Mehmet Akif Ersoy, ümmet-i/millet-i merhume yani ölü millet şeklinde bir tanımlama kullanmaktadır. Şair bu kavramı kavramlarının içi boşalmış, avare ve serseri bağlamlarında sıklıkla kullanmaktadır.
İyi bir Akif okuyucusu olduğu bilinen Cumhurbaşkanı Erdoğan, kavramları içerdiği anlamlara uygun olarak kullanmaya özen gösteriyor.

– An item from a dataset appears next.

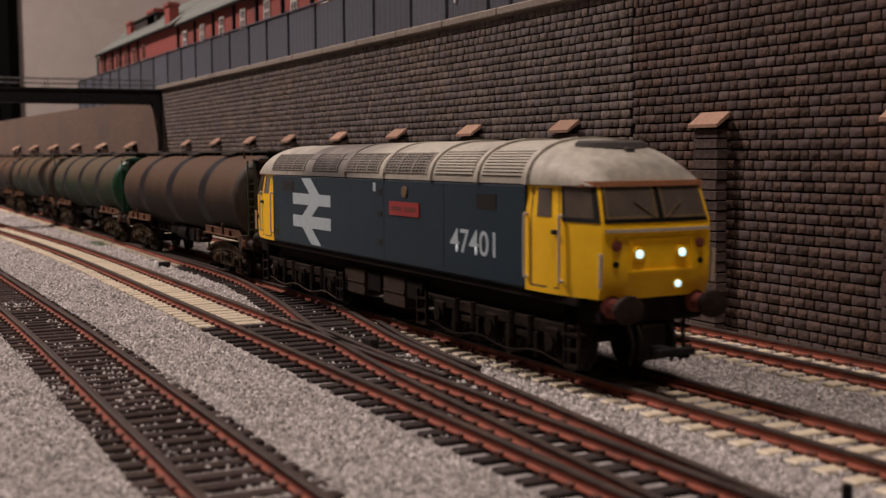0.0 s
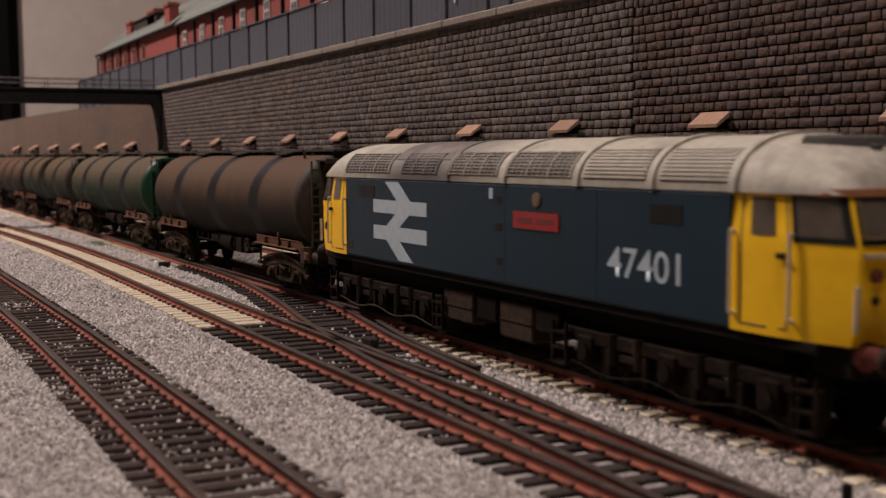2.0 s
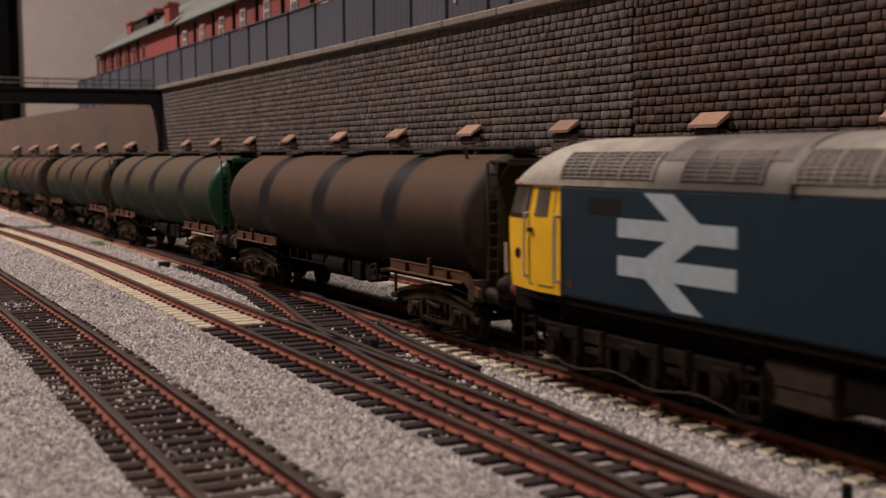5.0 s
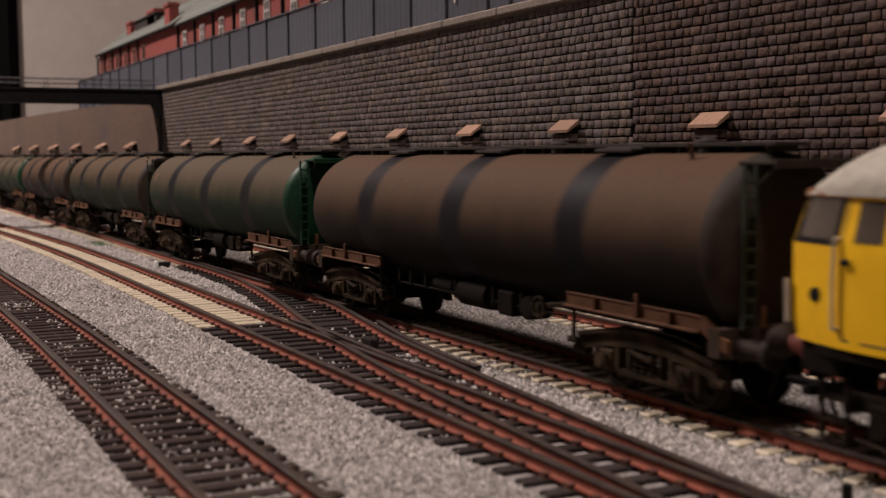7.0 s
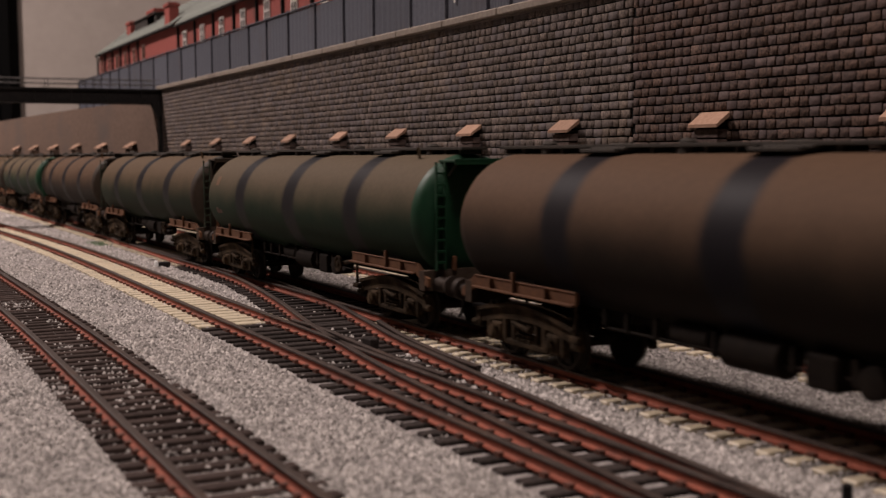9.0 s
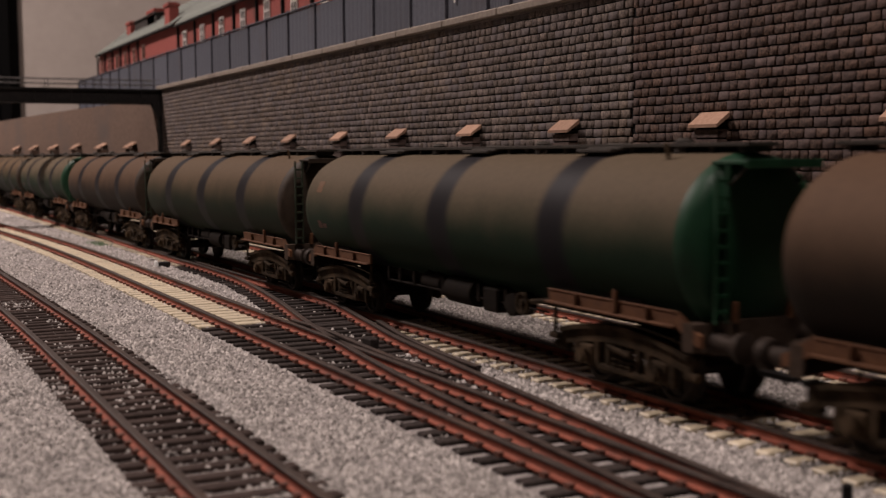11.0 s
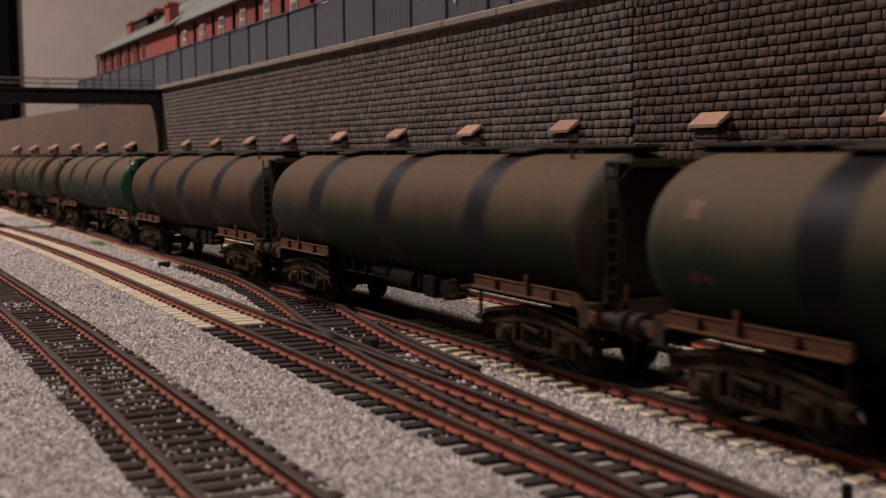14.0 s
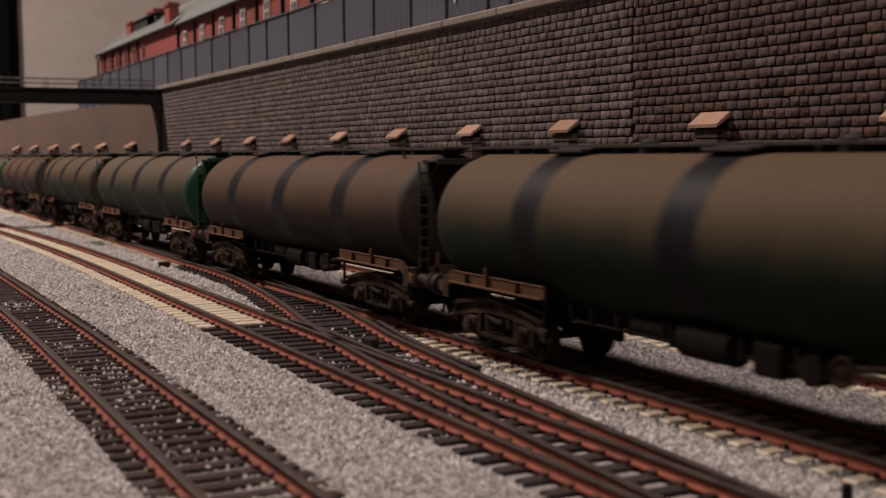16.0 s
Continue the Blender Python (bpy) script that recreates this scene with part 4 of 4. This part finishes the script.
def wagon_bogie(th, s):
    """A cast bogie: two arched side frames with axle boxes and spring nests, a bolster and two wheelsets."""
    bg = new("bogie")
    bg.empty_display_size = 0.01
    bg.parent = th
    bg.matrix_basis = at_mm(s * 78, 0, 0)
    tagged(bg, "four-wheeled dusty brown bogie with arched side frames")
    for side in (-1, 1):
        ya, yb = side * 11.6, side * 13.6
        y0, y1 = min(ya, yb), max(ya, yb)
        bm = bmesh.new()
        xs = [-23 + 46 * i / 18 for i in range(19)]
        # arched top flange standing out from a thinner web
        for out, thick, drop in ((0.9, 1.0, 0.0), (0.0, 3.1, 0.9)):
            za = [(x, arch(x) - drop) for x in xs]
            for (xa, z0), (xb, z1) in zip(za, za[1:]):
                vs = [bm.verts.new((x, y, z)) for x, z in ((xa, z0), (xb, z1), (xb, z1 - thick), (xa, z0 - thick)) for y in (y0 - out, y1 + out)]
                for q in ((0, 2, 4, 6), (1, 7, 5, 3), (0, 1, 3, 2), (4, 5, 7, 6), (0, 6, 7, 1), (2, 3, 5, 4)):
                    bm.faces.new([vs[i] for i in q])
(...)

“Türk milleti” kavramının içerdiği anlamı ve gücünü hangi ruh ve mana dünyasından alıyorsa siyasi iki yüzlülük yapmadan dile getirme arları içerisinde.
Eğer Cumhurbaşkanı bu kavramı anlamlarıyla kullanamayacaksa buna itiraz edenlerinden Türk milleti demeye hakkı yoktur.
Bunun yerine Türk kavmi, Türk bodunu veya Türk ırkı demeleri gerekir. Onlar bu kavramları kullanırsa o zaman ülkede elbette yer yerinden oynayacak ve ülke dinamikleri bunu reddedecektir.
Kürtlerin, Arapların, Çerkeslerin veya başka bir kavmin “Türk” kavramıyla problemi bulunmamaktadır; çünkü “millet” kavramı gibi güçlü bir harç akıllardaki ve nefislerdeki tüm “ama”ları ortadan kaldırmaktadır. Hal böyleyken Cumhurbaşkanının bu anlama müsemma ifadeler kullanması kimi neden rahatsız ediyor diye sormak gerekir.